Moças amavam Heleno e vice-versa, mas ao que parece, Heleno amava o Botafogo com a mesma intensidade que as mulheres, no entanto sem ser correspondido. Uma das melhores cenas é aquela no vestiário, “bicho” pago por um empate. Centroavantes relativistas, com necessidade de “trabalhar o psicológico”, são frutos de preleções mornas, escretes comandados por técnicos picaretas. Jogadores do passado davam a vida pelo clube e Heleno, completamente lelé da cuca, parecia querer respeitar esta máxima ao extremo. Termina vendido ao Boca Juniors, sempre com o discurso borderline de que ninguém o entende, que há um complô instantâneo contra sua pessoa. No limite viscoso entre perfeccionismo e doença, resta a dúvida se a visão do louco não continha um fundo nevrálgico de lucidez iconoclasta.

Um campo de treinamento em Buenos Aires surge entre brumas, o jogador treina de sobretudo por causa do frio. A essa altura do campeonato, já temos a certeza de que Heleno aponta um caminho para os filmes sobre futebol no país: desde o curioso Asa Branca (1980), passando pelos documentários laudatórios – Garrincha, Alegria do Povo (1963); Isto É Pelé (1974); Flamengo Paixão (1980) – só o mínimo que seja verdadeiro interessa ao olhar. No filme de Joaquim Pedro de Andrade, Garrincha representa o hosana, trazido de Pau Grande para vingar sua nação. E Heleno, o que significa? A fotografia de Walter Carvalho, a trilha sonora, mostram que Heleno de Freitas se encaixará em um espaço vazio neste imaginário: o do galã glamouroso. Sujeitos como Renato Gaúcho – biografado pelo mesmo autor do livro de Heleno, Marcos Eduardo Neves – e até o “animal” Edmundo, cumpririam bem a tarefa do craque Valentino, porém deram o azar de um Rio de Janeiro chinfrim, que trocou a Zona Sul pela Barra da Tijuca, Billie Holiday pela “mina de fé” no motelzinho em São Conrado. Heleno já está distante o suficiente para uma retrofitagem absoluta. O que não elimina nossa ânsia por uma cinebiografia de Renato Gaúcho: abatendo suas lebres, atropelando os quarterbacks do Atlético Mineiro e ouvindo pagode no Vip’s ou no Shalimar.  

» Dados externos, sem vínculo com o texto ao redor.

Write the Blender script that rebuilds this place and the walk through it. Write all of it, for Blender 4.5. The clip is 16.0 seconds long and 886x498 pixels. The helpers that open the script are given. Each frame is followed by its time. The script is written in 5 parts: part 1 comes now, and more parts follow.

Se o espectador quiser satisfazer-se definitivamente, atente aos diálogos que o roteiro coloca na boca dos personagens. Não às conversas no sanatório; não ao portunhol castiço da crooner; não à dedicação passiva e sem caráter do falso amigo que lhe rouba a esposa, no melhor estilo de Gilda (1946), a original. Principalmente às tiradas do próprio Heleno-Santoro: literárias e humanas, ilustrando momentos que vão e voltam, da glória ao abandono, manipulando o cruzamento do temporal e do eterno. Só um idiota da objetividade não perceberá que este vagar disperso, este descompromisso com a compreensão didática, fica plenamente explicado na conclusão última: “Eu sou”. Quando a mulher afirma que vai casar com outro, ele promete vender o apartamento para “morar no Copacabana Palace. Lá que é o meu lugar.”. Pois é o lugar de todos nós, Heleno. Se acabamos fantasmas nas arquibancadas de General Severiano, se acabamos espectadores de Pelé no cinema, é porque a vida não faz o mínimo sentido. Explorando esta falta de sentido, Heleno me parece quase irretocável.